Hay instantes que merecen la eternidad y en cierta forma la logran, entrando para siempre en el indeleble sueño de nuestra memoria, pero tampoco esa coagulación del tiempo está en nuestra mano y nos recuerda nuestra fragilidad tan evidente como profunda y desgarradora. Había algo de extraño, intemporal, poderoso y eterno en los tambores del maracatú (1): tan natural y anhelado como el reencuentro de una madre y su hijo, como una bella melodía que nos eleva y transporta al frenesí de una danza ancestral que nos arrastra de un modo arrebatador e inevitable. Tal vez así y de un modo tan intenso el fascinante influjo de los sonidos invocaba en nuestro interior a nuestra madre África, donde el hombre creó y escuchó por vez primera las músicas que habrían de adornar sus primeros rituales en ese tiempo sagrado en que hombre y Tierra eran el mismo ser y el pálpito de la naturaleza, aún intacta, encontraba eco y respuesta en nuestras almas, y a fe que respondíamos a esa llamada. En nuestra estúpida arrogancia nos olvidamos, sí, nos olvidamos de que existió un primer hombre, guardián del fuego original, primer centinela de las estrellas, un primer llanto, una primera música, por primaria y rudimentaria que fuera, un primer ser abatido por la violencia, un primer temor, un primer consuelo, una primera lágrima, un primer sueño de amor.

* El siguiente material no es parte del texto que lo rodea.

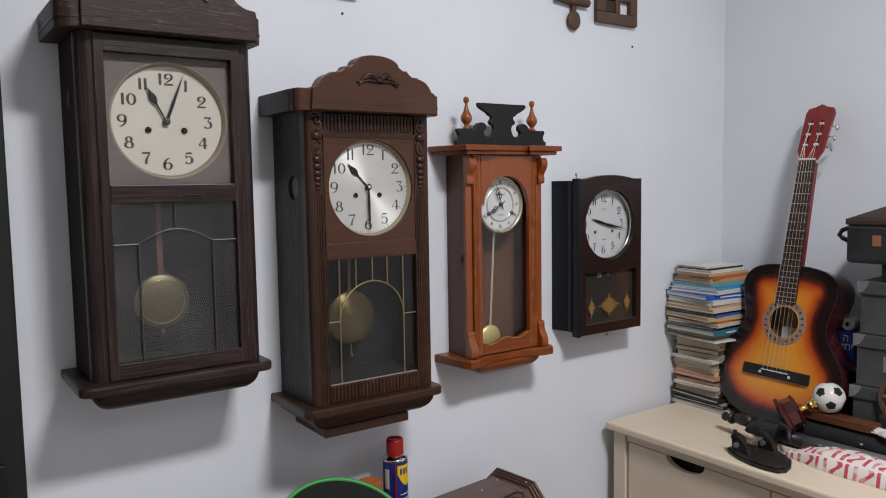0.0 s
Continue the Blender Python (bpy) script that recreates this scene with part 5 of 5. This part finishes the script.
TRAY = Matrix.Translation((0.730, 1.235, 0.874)) @ Euler((radians(40), radians(22), radians(-30))).to_matrix().to_4x4()
tray = thing("round_tray", pose(0.70, 1.2, 0.80), "black round tray with bright green rim leaning on the crate", "tray")
part("disc", lathe([(0, 0), (0.085, 0.0), (0.108, 0.012), (0.110, 0.014), (0.106, 0.016), (0.084, 0.006), (0, 0.006)], TRAY @ Matrix.Diagonal((1.32, 1.15, 1, 1)), 56), mat("matt_black", (0.010, 0.011, 0.010), 0.8, spec=0.2), tray, smooth=True)
GREEN = mat("green_rim", (0.05, 0.30, 0.06), 0.4, amount=0.2)
part("rim", tube([TRAY @ Vector((0.1452 * math.cos(a), 0.1265 * math.sin(a), 0.014)) for a in [i * 2 * math.pi / 56 for i in range(57)]], 0.0045, 8), GREEN, tray, "bright green rim", smooth=True)
tin = thing("striped_tin", pose(0.885, 1.375, 0.80), "orange and yellow striped tin beside the spray can", "tin")
tnm = Matrix.Translation((0.872, 1.385, 0.80))
for k, (c, r) in enumerate((("tan", 0.027), ("orange", 0.0272), ("cream", 0.027), ("orange", 0.0272))):
    zz = 0.03 * k
    part("stripe", lathe([(0, zz), (r, zz), (r, zz + 0.029), (r - 0.002, zz + 0.0298), (0, zz + 0.0298)], tnm, 28), CAN_YEL if c == "tan" else COV[c], tin)
pack = thing("seed_packet", pose(1.0, 1.36, 0.80), "small yellow and green printed packet", "packet")
part("packet", box(0.965, 1.02, 1.36, 1.385, 0.80, 0.838, 0.002, m=None), CAN_YEL, pack)
part("printed_band", box(0.966, 1.0205, 1.3593, 1.3597, 0.815, 0.826), COV["green"], pack)

# octagonal wooden case
XA = Vector((0.99, 0.10, 0.0)).normalized()
YA = Vector((-XA.y, XA.x, 0)).normalized()
ZA = XA.cross(YA)
OM = Matrix.Translation((1.228, 1.305, 0.870)) @ Matrix((XA, YA, ZA)).transposed().to_4x4()
octc = thing("wooden_case", OM, "brown varnished octagonal wooden case with moulded rim", "wooden case", world_coords=False)
OAK = mat("varnished_case", (0.085, 0.042, 0.030), 0.35, second=(0.060, 0.028, 0.020), scale=(6, 70, 70), coat=0.3, blot=0.2)


def octagon(g):
    return [(-0.06 - g * 0.4, g), (0.06 + g * 0.4, g), (0.115 + g, -0.055 + g * 0.4), (0.115 + g, -0.20), (-0.115 - g, -0.20), (-0.115 - g, -0.055 + g * 0.4)]


part("body", prism(octagon(-0.010), -0.22, -0.012, "x", 0.003), OAK, octc)
for k, g in enumerate((-0.004, 0.0, 0.004)):
    part("rim_moulding", prism(octagon(g), -0.013 + 0.006 * k, -0.0065 + 0.006 * k, "x", 0.0015), OAK, octc)
for x, y in ((-0.03, 0.03), (-0.10, 0.01), (-0.008, -0.045)):
    part("paint_speck", lathe([(0.0025, 0), (0.002, 0.0006), (0, 0.0008)], Matrix.Translation((x, y, -0.010 if x < -0.02 else 0.0)), 8), COV["white"], octc)
wire = thing("black_cable", pose(1.1, 1.22, 0.86), "thin black cable lying over the wooden case", "cable")
part("cable", tube([(1.02, 1.19, 0.845), (1.06, 1.20, 0.872), (1.12, 1.215, 0.874), (1.165, 1.225, 0.873), (1.18, 1.22, 0.868), (1.17, 1.205, 0.86)], 0.003, 8), PLASTIC_BLACK, wire, smooth=True)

En una de las primeras filas de la formación musical, se hallaba sosteniendo un tambor una joven mujer de raza negra, de voluptuoso cuerpo y ojos profundos como una fosa abisal. Su mirar era tan intenso, implacable y abrumador que parecía contener en sí la inmensa fuerza y la serena majestuosidad de toda su raza, y era imposible enfrentarse a su rostro sosteniendo esa mirada sin admitir en instantes la derrota. Era uno de aquellos seres cuya hermosura parece rebasarse a sí misma convirtiéndose en un exceso que nos agita. En su belleza volcánica y salvaje concentré todos mis deseos y ansias en aquella tarde que llorando se despedía deseando ser venerada como noche. Dios ha escrito el misterio y la fuerza de la vida que se abre paso a borbotones de alegría en la sangre negra, rindiendo así tributo a la primera de todas las razas que fueron creadas.

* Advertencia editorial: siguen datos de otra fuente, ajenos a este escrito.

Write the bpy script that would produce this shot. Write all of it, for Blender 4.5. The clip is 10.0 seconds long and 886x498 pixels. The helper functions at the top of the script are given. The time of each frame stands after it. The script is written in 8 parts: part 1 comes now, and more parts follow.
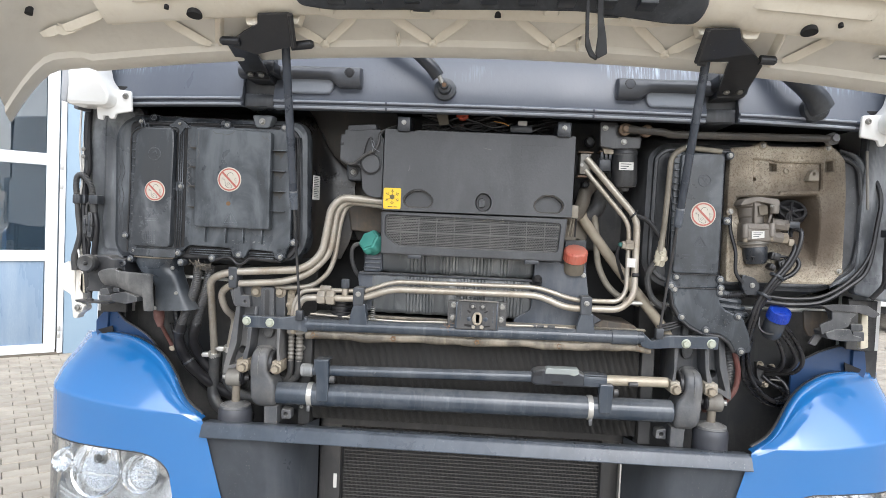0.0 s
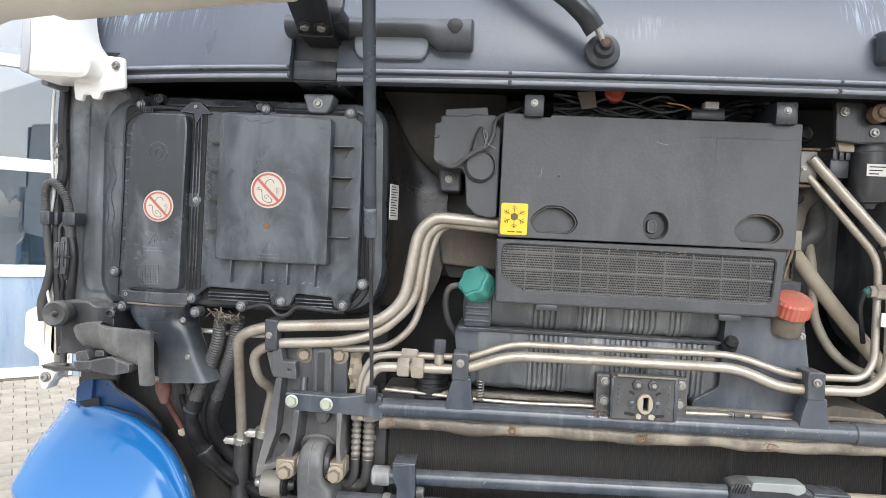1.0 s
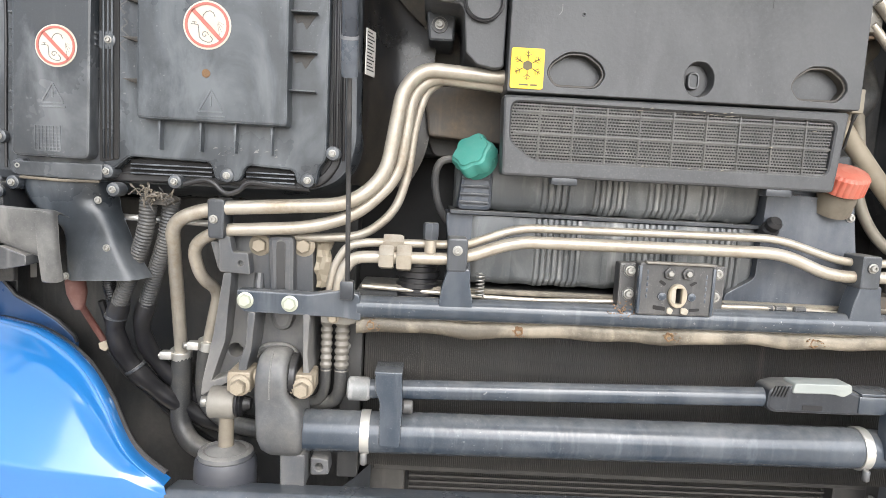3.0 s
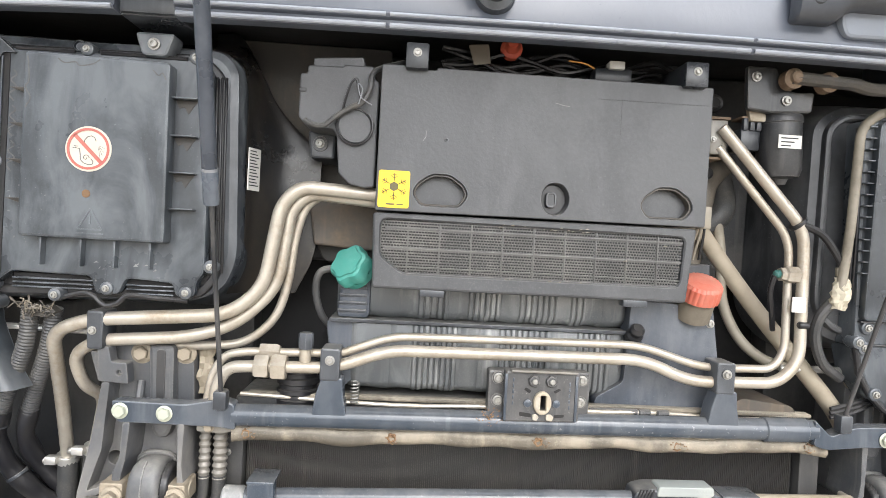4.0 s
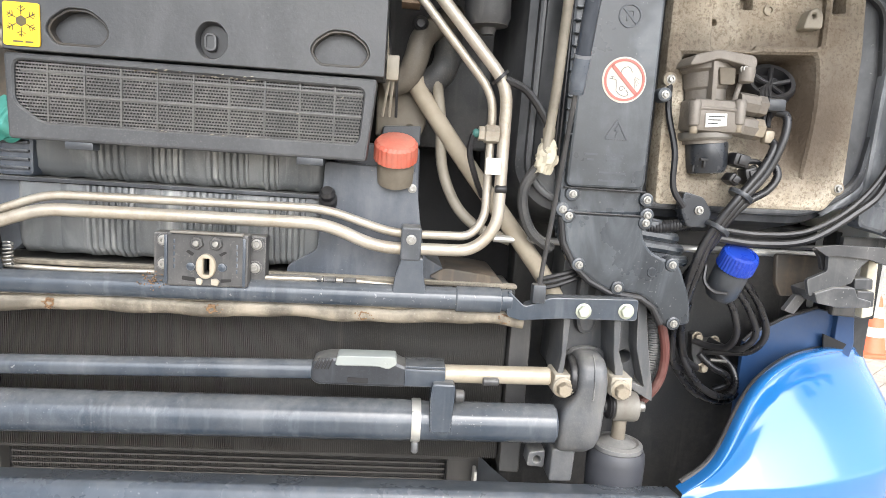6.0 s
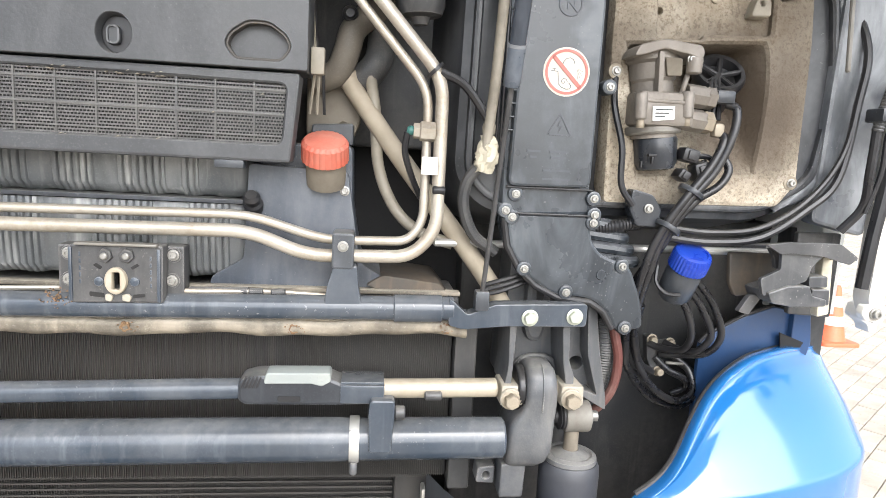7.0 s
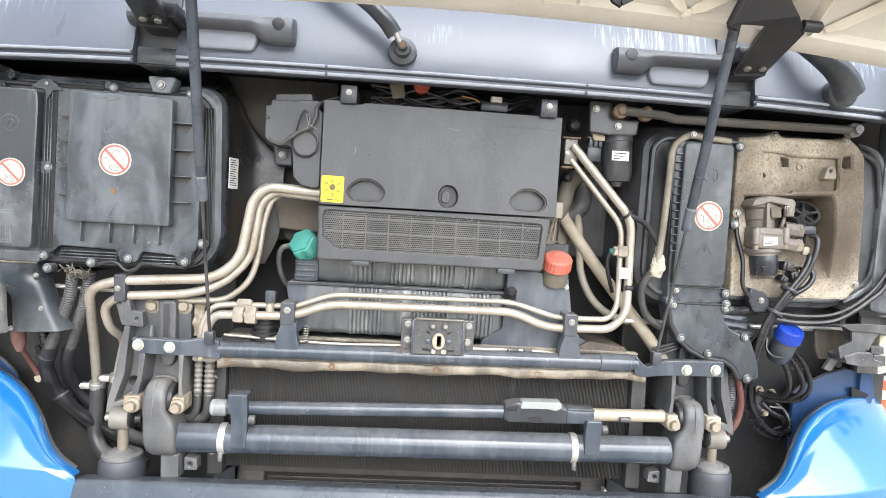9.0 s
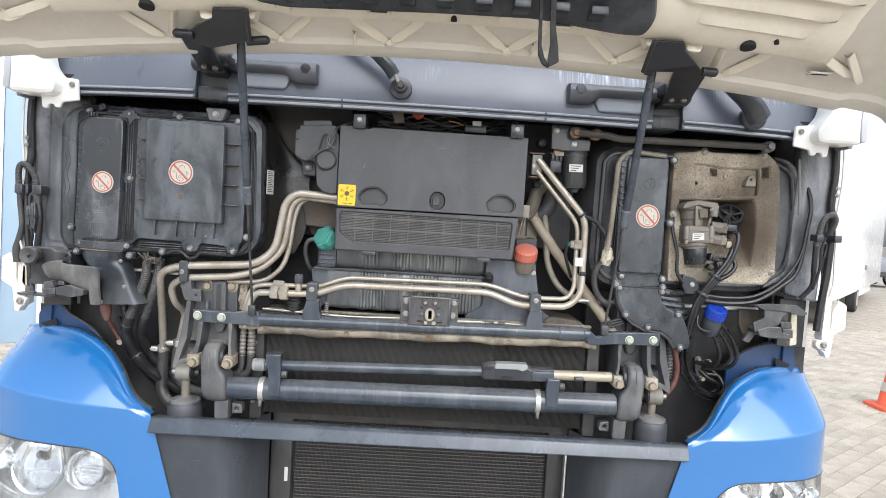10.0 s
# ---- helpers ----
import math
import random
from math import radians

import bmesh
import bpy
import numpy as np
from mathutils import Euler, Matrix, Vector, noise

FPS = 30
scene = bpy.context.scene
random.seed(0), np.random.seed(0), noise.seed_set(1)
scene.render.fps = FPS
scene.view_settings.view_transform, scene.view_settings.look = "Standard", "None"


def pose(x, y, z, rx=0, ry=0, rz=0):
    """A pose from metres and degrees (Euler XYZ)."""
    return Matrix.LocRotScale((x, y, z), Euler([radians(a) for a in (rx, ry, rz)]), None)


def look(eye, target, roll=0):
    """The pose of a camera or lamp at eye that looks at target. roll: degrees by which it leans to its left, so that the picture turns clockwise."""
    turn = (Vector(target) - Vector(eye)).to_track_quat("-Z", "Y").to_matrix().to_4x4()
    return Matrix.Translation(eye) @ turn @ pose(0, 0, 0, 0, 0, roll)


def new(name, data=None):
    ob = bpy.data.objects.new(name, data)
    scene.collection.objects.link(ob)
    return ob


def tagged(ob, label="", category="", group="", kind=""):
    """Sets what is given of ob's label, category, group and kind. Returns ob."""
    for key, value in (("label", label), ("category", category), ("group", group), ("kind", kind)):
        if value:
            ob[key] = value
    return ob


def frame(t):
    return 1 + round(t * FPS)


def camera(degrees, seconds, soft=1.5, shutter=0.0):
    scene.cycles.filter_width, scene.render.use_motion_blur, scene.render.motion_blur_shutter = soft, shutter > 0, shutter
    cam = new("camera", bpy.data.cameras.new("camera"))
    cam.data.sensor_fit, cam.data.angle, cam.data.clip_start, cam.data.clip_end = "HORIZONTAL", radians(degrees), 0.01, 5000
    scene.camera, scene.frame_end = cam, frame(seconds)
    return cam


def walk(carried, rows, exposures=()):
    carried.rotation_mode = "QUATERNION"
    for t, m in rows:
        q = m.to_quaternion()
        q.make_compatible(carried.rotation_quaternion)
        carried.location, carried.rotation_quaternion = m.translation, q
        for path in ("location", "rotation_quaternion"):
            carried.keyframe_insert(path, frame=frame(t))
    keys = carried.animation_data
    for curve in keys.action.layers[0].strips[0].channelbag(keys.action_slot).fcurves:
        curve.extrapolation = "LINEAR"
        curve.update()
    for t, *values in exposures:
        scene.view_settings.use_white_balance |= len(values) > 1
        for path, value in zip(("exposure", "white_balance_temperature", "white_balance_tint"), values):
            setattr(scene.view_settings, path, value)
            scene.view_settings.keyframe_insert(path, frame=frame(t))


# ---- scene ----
cam = camera(69.5, 10.0, soft=0.5)
SKY, SUN = 0.15, 1.3
PATH = [
    (0, (0.027, 0.001, 1.657), (-0.077, 1.997, 1.582), 2.5),
    (0.5, (-0.065, 0.296, 1.67), (-0.199, 2.29, 1.599), 2.7),
    (1, (-0.239, 0.576, 1.689), (-0.396, 2.569, 1.644), 2.7),
    (1.5, (-0.389, 0.762, 1.689), (-0.567, 2.754, 1.656), 2.7),
    (2, (-0.409, 0.823, 1.624), (-0.529, 2.818, 1.556), 2.5),
    (2.5, (-0.38, 0.824, 1.566), (-0.392, 2.816, 1.386), 2.8),
    (2.7, (-0.361, 0.816, 1.556), (-0.338, 2.803, 1.331), 3.0),
    (3.8, (-0.222, 0.75, 1.634), (-0.144, 2.746, 1.531), 3.0),
    (4, (-0.176, 0.75, 1.655), (-0.073, 2.747, 1.617), 3.1),
    (4.5, (0.033, 0.754, 1.672), (0.152, 2.751, 1.683), 3.2),
    (5, (0.199, 0.754, 1.664), (0.354, 2.748, 1.641), 3.4),
    (5.5, (0.277, 0.764, 1.625), (0.428, 2.753, 1.479), 3.8),
    (5.7, (0.285, 0.774, 1.595), (0.437, 2.757, 1.379), 3.9),
    (6.8, (0.354, 0.849, 1.588), (0.562, 2.806, 1.233), 3.2),
    (7, (0.356, 0.854, 1.595), (0.602, 2.817, 1.301), 3.1),
    (7.5, (0.238, 0.814, 1.632), (0.516, 2.788, 1.467), 3.2),
    (8, (0.063, 0.733, 1.65), (0.305, 2.716, 1.564), 3.5),
    (8.5, (-0.058, 0.569, 1.678), (0.101, 2.561, 1.582), 3.6),
    (9, (-0.048, 0.348, 1.666), (0.075, 2.343, 1.583), 3.4),
    (9.5, (0.008, 0.118, 1.666), (0.103, 2.114, 1.581), 3.5),
    (10, (0.028, -0.025, 1.678), (0.069, 1.972, 1.579), 3.5),
]
walk(cam, [(t, look(eye, target, roll)) for t, eye, target, roll in PATH], ((0.0, 0.92, 6120, 10), (1.0, 1.09, 6200, 10), (1.5, 1.16, 6420, 10), (2.0, 1.24, 6480, 10), (2.5, 1.56, 6450, 10), (4.0, 1.58, 6400, 10), (4.5, 1.62, 6370, 10), (5.5, 1.64, 6380, 10), (7.0, 1.68, 6330, 10), (8.0, 1.67, 6330, 10), (9.0, 1.77, 6240, 10), (9.5, 1.42, 6180, 10), (10.0, 1.06, 6150, 10)))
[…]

Una noche cerrarás los ojos, al amanecer comenzará el día más importante de tu vida y nadie te habrá avisado, y al despertar habrán tornado a ti los días felices. De nuevo los valles ¡tan hermosos! Ocuparán los lugares usurpados por los desiertos y no habrá ángeles ni trompetas que anuncien el comienzo de la nueva dicha, pero tal vez estén allí los tambores de algún maracatú con otro nombre u otras formas, quizás convertidos en una voz familiar, entrañable y cálida para recordarte que, por fortuna, en algunas ocasiones, como decía el poeta: “El mundo sea sólo mundo y nada más que eso”.

Eduardo Luis Junquera Cubiles.

(1) Ritmo tradicional del nordeste de Brasil.